Administrivia

                Signup sheet!!

                2 problem sets, 1 oral paper presentation, final research project

                Scribe system (but not today)

                Overall goal: to prepare students to do research in vision or medical imaging

What is computer vision?

                Working definition: extracting useful information from images

                In particular, information about image content

                Certain formal problems [high-dimensional inverse problems with spatial constraints]

                Elements of psychology, engineering, mathematics

                From a technical point of view, interplay of statistics and geometry

                From a very engineering point of view, getting info out of (typically) 512 by 512 8 or 24 bit arrays

 

Why is vision hard?

                It certainly looks easy (any child can see…)  but about 1/3 of your brain is doing it

                Ill-posed and ill-defined problems

                Inverse problems are ill-posed in the sense of Hadamard (no unique solution)

                Perception problems are always ill-posed, since the goal is to recover info about the world

                Vision is going from the (2D) image to the (3D) scene; graphics is the opposite

                Worse still, the problems in vision are ill-defined without a task

                There is no formal specification for nearly any vision problem, and few doable tasks

In terms of engineering, to build a vision system requires hooking together unreliable components whose lies cannot be checked

There are many ugly engineering problems, due to e.g. bad cameras, slow computers and busses, etc. (these are slowly being solved).

664’s take on vision

This is not an exhaustive course – there are many areas of vision you will never hear about in 664

This is mostly by choice – the Cornell vision group (= RDZ) has a fairly strong bias

Pro-algorithms, i.e. computational

Discrete math (much of vision is continuous)

Task-oriented

Try to make minimal assumptions, and reasonable ones (this is partly an AI legacy).

A bit about the field itself

About 30 years old (MIT summer vision project from ~1968)

Draws primarily from EE, then CS, then psych (but not in 664!)

About 1 major conference per year w/ 500 people, 2 major journals (see links page)

Originated largely in AI, but is now totally distinct (and proud of it…)

Somewhat related to image processing, 2D signal processing

                There is no formal definition, here is an RDZ intuition

                Sometimes the fields really do cross, e.g. MPEG-4

Tasks have evolved over time

Classic tasks:

                Recognition of tanks

                Recognition of characters (OCR)

                Industrial inspection

                Robotics?

In the last 5-10 years lots of interesting new tasks:

                Search engines for images/image databases

                Video surveillance

                Security applications: identify people via faces, iris, fingerprints (in order of less vision)

                HCI (Bill Gates’ favorite examples)

                Multimedia apps, i.e. compression

                Graphics applications!

A new emphasis this year on medical imaging applications

                From a technical point of view, a huge amount of overlap with non-medical vision

                But also some specific quirks

You can do a final project in any area of vision

What we will cover

                There is a list of topics in the 1st day handout. 

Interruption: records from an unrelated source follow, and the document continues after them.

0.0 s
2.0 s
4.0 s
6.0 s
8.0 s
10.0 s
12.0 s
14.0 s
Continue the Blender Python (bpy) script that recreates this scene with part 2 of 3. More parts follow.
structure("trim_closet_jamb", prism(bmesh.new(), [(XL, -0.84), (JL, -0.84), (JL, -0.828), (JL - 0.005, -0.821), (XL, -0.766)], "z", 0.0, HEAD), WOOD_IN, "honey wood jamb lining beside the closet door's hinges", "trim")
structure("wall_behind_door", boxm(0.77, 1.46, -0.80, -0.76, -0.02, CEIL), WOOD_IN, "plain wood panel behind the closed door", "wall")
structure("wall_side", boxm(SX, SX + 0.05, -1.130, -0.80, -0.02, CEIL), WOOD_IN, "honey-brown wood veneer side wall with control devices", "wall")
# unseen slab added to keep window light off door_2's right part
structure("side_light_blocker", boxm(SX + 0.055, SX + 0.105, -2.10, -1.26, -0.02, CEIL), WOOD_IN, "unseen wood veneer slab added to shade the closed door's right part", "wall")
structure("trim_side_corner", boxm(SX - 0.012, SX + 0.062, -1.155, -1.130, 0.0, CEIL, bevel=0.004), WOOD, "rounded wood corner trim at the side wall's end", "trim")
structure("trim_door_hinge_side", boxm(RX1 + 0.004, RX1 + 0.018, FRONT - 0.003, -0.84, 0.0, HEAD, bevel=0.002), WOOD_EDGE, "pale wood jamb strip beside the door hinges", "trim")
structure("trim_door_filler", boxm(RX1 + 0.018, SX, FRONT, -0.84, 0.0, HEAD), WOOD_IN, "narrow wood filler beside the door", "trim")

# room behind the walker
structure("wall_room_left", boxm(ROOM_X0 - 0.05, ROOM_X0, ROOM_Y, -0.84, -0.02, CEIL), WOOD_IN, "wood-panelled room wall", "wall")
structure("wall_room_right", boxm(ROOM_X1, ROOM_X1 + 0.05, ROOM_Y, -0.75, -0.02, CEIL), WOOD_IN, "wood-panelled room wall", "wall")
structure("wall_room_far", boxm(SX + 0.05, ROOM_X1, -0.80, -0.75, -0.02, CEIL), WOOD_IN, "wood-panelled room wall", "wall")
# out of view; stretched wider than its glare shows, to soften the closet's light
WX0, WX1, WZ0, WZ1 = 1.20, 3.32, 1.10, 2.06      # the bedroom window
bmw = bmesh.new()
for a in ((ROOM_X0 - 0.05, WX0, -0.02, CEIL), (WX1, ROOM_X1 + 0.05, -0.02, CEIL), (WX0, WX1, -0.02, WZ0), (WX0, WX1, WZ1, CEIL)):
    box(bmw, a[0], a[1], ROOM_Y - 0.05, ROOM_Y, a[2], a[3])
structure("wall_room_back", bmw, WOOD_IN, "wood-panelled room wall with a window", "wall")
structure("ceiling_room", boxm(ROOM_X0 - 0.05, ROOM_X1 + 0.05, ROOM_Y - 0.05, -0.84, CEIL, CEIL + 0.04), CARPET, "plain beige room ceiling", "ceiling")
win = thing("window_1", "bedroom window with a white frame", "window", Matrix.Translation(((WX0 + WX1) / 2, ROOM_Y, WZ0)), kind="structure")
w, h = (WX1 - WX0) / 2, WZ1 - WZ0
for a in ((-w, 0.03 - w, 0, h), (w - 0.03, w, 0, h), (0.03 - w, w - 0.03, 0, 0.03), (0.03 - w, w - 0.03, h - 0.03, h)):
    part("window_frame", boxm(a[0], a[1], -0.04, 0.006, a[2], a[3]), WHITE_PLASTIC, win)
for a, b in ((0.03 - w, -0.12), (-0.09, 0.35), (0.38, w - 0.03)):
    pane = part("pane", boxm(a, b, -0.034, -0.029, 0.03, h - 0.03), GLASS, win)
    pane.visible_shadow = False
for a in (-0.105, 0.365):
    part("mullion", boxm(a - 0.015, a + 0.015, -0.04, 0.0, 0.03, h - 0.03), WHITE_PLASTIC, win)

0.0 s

                Order of topics is roughly “low level/early” to “high level/late”

                Distinction:          low level involves direct operations on the pixels

high level involved intermediate representations

                Most of computer vision is low level/early; high-level vision is perhaps premature as a field

A very brief overview of the 1st half of the course:

                There is a classic vision problem (pixel labeling) that is extremely important

                It’s vital for almost any application

                It provides a nice intro to some of vision’s mathematical tools and techniques

        So, we’ll be talking about it in detail, starting today.

 

Image Formation (digital x-ray, conventional camera)

                Consider taking a point X-ray (photon) source, an object to be x-rayed, and a detector.

                Detector counts photons per unit time, which is what we measure

                A pixel value tells us the average density (to x-rays) of a solid angle

 

                Now consider a pinhole camera looking at a scene

                The geometry is a little more complex, but basically similar

                What we are measuring is the brightness of a patch of the world (scene element)

 

                Back to the X-ray.  Suppose that bone is very bright and soft tissue/air is very dark.

                The picture we get should, perhaps, be 200’s (bone) and 50’s (other).

                Ideally we would see only these values.  BUT, a wide variety of processes, which

                we lump together as “noise”, gives us slightly and randomly different values. 

Suppose we really want to know which pixels are bone and which are not.

 

(Why do we care?  A good example comes from angiography, where you are looking at an artery into which you’ve injected some radio opaque dye.  To find a stenosis, or to measure its seriousness, you’d really like to know for the individual pixels if they are blood or vessel.)

 

So here is our problem, usually known as “image restoration”, sometimes called “denoising”.

There is a “true” value at each pixel, which we are trying to figure out.  What we get as input

is the true value plus some noise.